December 28, 2024
Business

Bills could fuel Maine manufacturing

WASHINGTON – Maine’s ailing manufacturing industry could get a boost from legislation that U.S. Sen. Susan Collins introduced last week, but lawmakers say the state will need a broad mix of solutions to help businesses rebound in the long term.

Several pieces of legislation introduced by the state’s four-member delegation are under consideration in Congress, including U.S. Rep. Michael Michaud’s bills to repeal trade agreements like the North American Free Trade Act and an act signed by President Bush that limits debate in Congress over trade agreements.

Rep. Tom Allen has lobbied for federal grants to manufacturing companies.

Maine lawmakers are also pushing for passage of a transportation bill that would fund highway construction to energize the state’s manufacturing industry.

While the bills offer various solutions to the problem, a common thread runs through all: keeping the work and therefore the jobs inside the United States.

“Few issues are more important to the American people than the availability of good jobs in their communities,” Collins said in a speech last week. “Nowhere is the reality of job losses in the manufacturing sector more acute than in Maine.”

It is estimated that in the past three years alone, Maine lost 22 percent of its manufacturing jobs. The Maine Department of Labor points to manufacturing sectors such as paper, wood products, computers and electronic products as the biggest losers.

A report commissioned by the Maine Legislature on the effects of NAFTA on Maine’s economy found earlier this year that the trade agreement was responsible for 4,400 jobs lost in the state in the decade ending 2003.

Foreign economic pressures, including U.S. companies moving production overseas and low-priced imports from foreign countries, led to further job losses, the report said.

Collins’ bill would address this concern by giving tax incentives to domestic rather than overseas manufacturers. It also gives tax breaks to manufacturing companies that hire laid-off workers.

Aides later said Collins’ bill would particularly benefit Maine because it gives incentives to help the forest products industry, which provides more manufacturing jobs in the state than any other sector.
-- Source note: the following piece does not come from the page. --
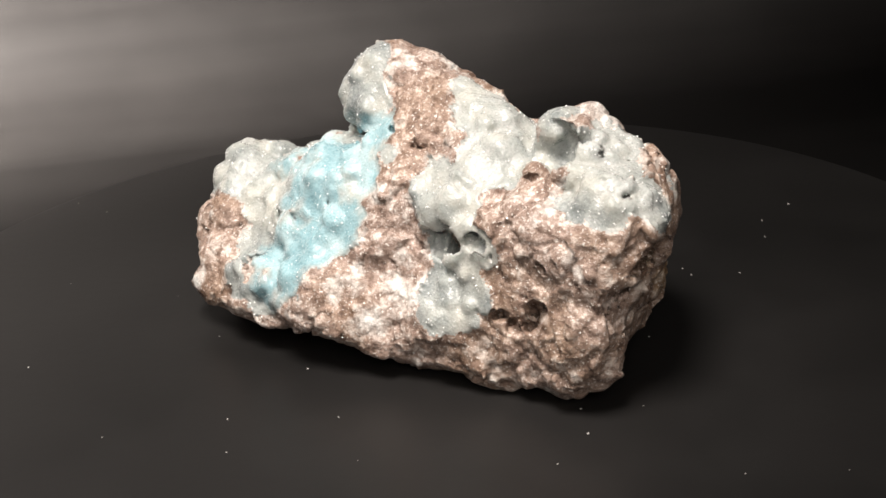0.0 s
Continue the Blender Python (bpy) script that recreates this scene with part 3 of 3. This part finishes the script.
knob((0.091, 0.052, 0.073), 0.0077)
knob((0.117, 0.043, 0.064), 0.0090)
knob((0.119, 0.004, 0.104), 0.0063)
knob((0.129, 0.017, 0.090), 0.0076)
knob((0.103, 0.043, 0.076), 0.0077)
knob((0.111, 0.012, 0.110), 0.0074)
knob((0.098, 0.020, 0.116), 0.0059)
knob((0.088, 0.022, 0.110), 0.0066)
knob((0.098, 0.029, 0.096), 0.0095)
knob((0.090, 0.040, 0.090), 0.0087)
knob((0.116, 0.023, 0.088), 0.0095)
knob((0.129, 0.016, 0.088), 0.0081)
knob((0.102, 0.057, 0.070), 0.0079)
knob((0.123, 0.038, 0.068), 0.0088)
knob((0.136, 0.020, 0.067), 0.0082)
knob((0.094, 0.067, 0.067), 0.0064)
knob((0.105, 0.030, 0.107), 0.0090)
knob((0.096, 0.041, 0.089), 0.0078)
knob((0.099, 0.029, 0.115), 0.0063)
knob((0.096, 0.061, 0.072), 0.0071)
knob((0.117, 0.041, 0.068), 0.0084)
knob((0.126, 0.026, 0.087), 0.0075)
knob((0.148, -0.021, 0.071), 0.0087)
knob((0.130, 0.029, 0.052), 0.0083)
knob((0.142, 0.005, 0.055), 0.0075)
knob((0.123, 0.033, 0.020), 0.0057)
knob((0.119, 0.048, 0.036), 0.0078)
knob((0.151, -0.024, 0.089), 0.0093)
knob((0.044, -0.052, 0.142), 0.0152)
knob((0.005, -0.060, 0.114), 0.0148)
knob((0.021, -0.080, 0.094), 0.0128)
knob((0.022, -0.066, 0.132), 0.0104)
knob((0.021, -0.087, 0.080), 0.0098)
knob((0.103, -0.116, 0.138), 0.0148)
knob((0.096, -0.099, 0.142), 0.0109)
knob((0.106, -0.131, 0.134), 0.0094)
knob((0.064, -0.079, 0.138), 0.0100)
knob((0.100, -0.083, 0.148), 0.0102)
knob((0.078, -0.063, 0.162), 0.0101)
knob((0.114, -0.085, 0.154), 0.0088)
knob((0.041, -0.028, 0.161), 0.0076)
knob((0.046, -0.076, 0.129), 0.0084)
knob((-0.129, 0.084, 0.095), 0.0143)
knob((-0.137, 0.094, 0.100), 0.0107)
knob((-0.113, 0.063, 0.087), 0.0122)
knob((0.038, -0.033, 0.155), 0.0108)
knob((0.014, -0.071, 0.121), 0.0134)
knob((0.034, -0.053, 0.141), 0.0107)
knob((0.056, -0.064, 0.135), 0.0113)
knob((0.085, -0.101, 0.145), 0.0097)
knob((0.101, -0.110, 0.144), 0.0095)
knob((0.125, -0.125, 0.134), 0.0101)
knob((0.113, -0.125, 0.142), 0.0081)
knob((0.015, -0.080, 0.088), 0.0107)
knob((0.030, -0.095, 0.097), 0.0098)
knob((0.009, -0.078, 0.068), 0.0100)
knob((0.000, -0.089, 0.051), 0.0086)
knob((0.021, -0.098, 0.062), 0.0071)
knob((-0.129, 0.081, 0.094), 0.0147)
knob((-0.105, 0.067, 0.095), 0.0121)
knob((-0.124, 0.055, 0.079), 0.0113)
knob((-0.038, 0.020, 0.156), 0.0099)
knob((-0.074, 0.008, 0.110), 0.0145)
knob((-0.084, 0.004, 0.091), 0.0130)
knob((-0.062, -0.021, 0.091), 0.0142)
knob((-0.109, 0.008, 0.053), 0.0117)
knob((-0.049, -0.008, 0.120), 0.0105)
knob((0.105, -0.118, 0.145), 0.0097)
knob((0.109, -0.092, 0.151), 0.0098)
knob((0.127, -0.122, 0.135), 0.0096)
knob((0.125, -0.079, 0.154), 0.0072)
knob((0.051, -0.056, 0.146), 0.0084)
knob((0.050, -0.029, 0.159), 0.0085)
knob((0.008, -0.086, 0.061), 0.0094)
knob((0.117, 0.011, 0.110), 0.0066)
knob((0.084, 0.021, 0.112), 0.0054)
knob((0.118, 0.016, 0.098), 0.0056)
knob((0.117, 0.035, 0.080), 0.0064)
knob((0.082, 0.051, 0.100), 0.0061)
knob((0.086, 0.033, 0.098), 0.0039)
knob((0.087, 0.053, 0.077), 0.0055)
knob((0.073, 0.033, 0.116), 0.0064)
knob((0.095, 0.019, 0.117), 0.0062)
knob((0.126, 0.031, 0.075), 0.0063)
knob((0.111, 0.050, 0.066), 0.0053)
knob((0.088, 0.050, 0.090), 0.0055)
knob((0.130, 0.024, 0.079), 0.0048)
knob((0.117, 0.045, 0.060), 0.0045)
knob((0.079, 0.044, 0.107), 0.0072)
knob((0.113, 0.043, 0.081), 0.0072)
knob((0.133, 0.029, 0.067), 0.0043)
knob((0.121, 0.023, 0.091), 0.0068)
knob((0.097, 0.062, 0.072), 0.0046)
knob((0.113, 0.043, 0.075), 0.0040)
knob((0.110, 0.025, 0.102), 0.0050)
knob((0.098, 0.062, 0.062), 0.0064)
knob((0.098, 0.029, 0.099), 0.0060)
knob((0.122, 0.037, 0.067), 0.0046)
knob((0.097, 0.039, 0.090), 0.0048)
knob((0.136, 0.016, 0.070), 0.0053)
knob((0.111, 0.016, 0.107), 0.0045)
knob((0.108, 0.057, 0.055), 0.0056)
knob((0.065, 0.046, 0.116), 0.0063)
knob((0.123, 0.037, 0.058), 0.0043)
knob((0.111, 0.032, 0.110), 0.0046)
knob((0.092, 0.041, 0.085), 0.0054)
knob((0.101, 0.050, 0.071), 0.0057)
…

A spokeswoman for Michaud said he was considering introducing similar legislation in the House. The congressman, who held a paper mill job before entering Congress last year, has also been ardently lobbying for passage of his bill that would overturn the Trade Promotion Authority Act of 2002. The act, commonly referred to as “Fast Track,” gives the administration the power to negotiate trade agreements, limiting Congress’ involvement to 20 hours of debate and an up or down vote on the final bill with no amendments allowed.

Michaud has also co-sponsored legislation to repeal the decade-old North American Free Trade Agreement between the United States, Canada and Mexico.

“Ten years after it passed, we are now seeing the effects of NAFTA,” said Michaud spokeswoman Monica Castellanos, adding the act had cost the country and Maine thousands of jobs.

“These jobs are critical to this area and this is definitely a hot-button issue,” she said.

Snowe, who last fall introduced legislation designed to save manufacturing companies, said helping the country’s small businesses survive would require an investment in new resources “and a delicate balance of trade policies and initiatives to ensure that foreign competitors do not have unfair advantage.”

Her bill would create a position in the Department of Commerce to identify and address small manufacturers’ concerns, among other things, and attempts to create outreach and training programs for both manufacturers and small business employees.

Lawmakers say helping manufacturers cut costs is also an essential part of saving manufacturing jobs.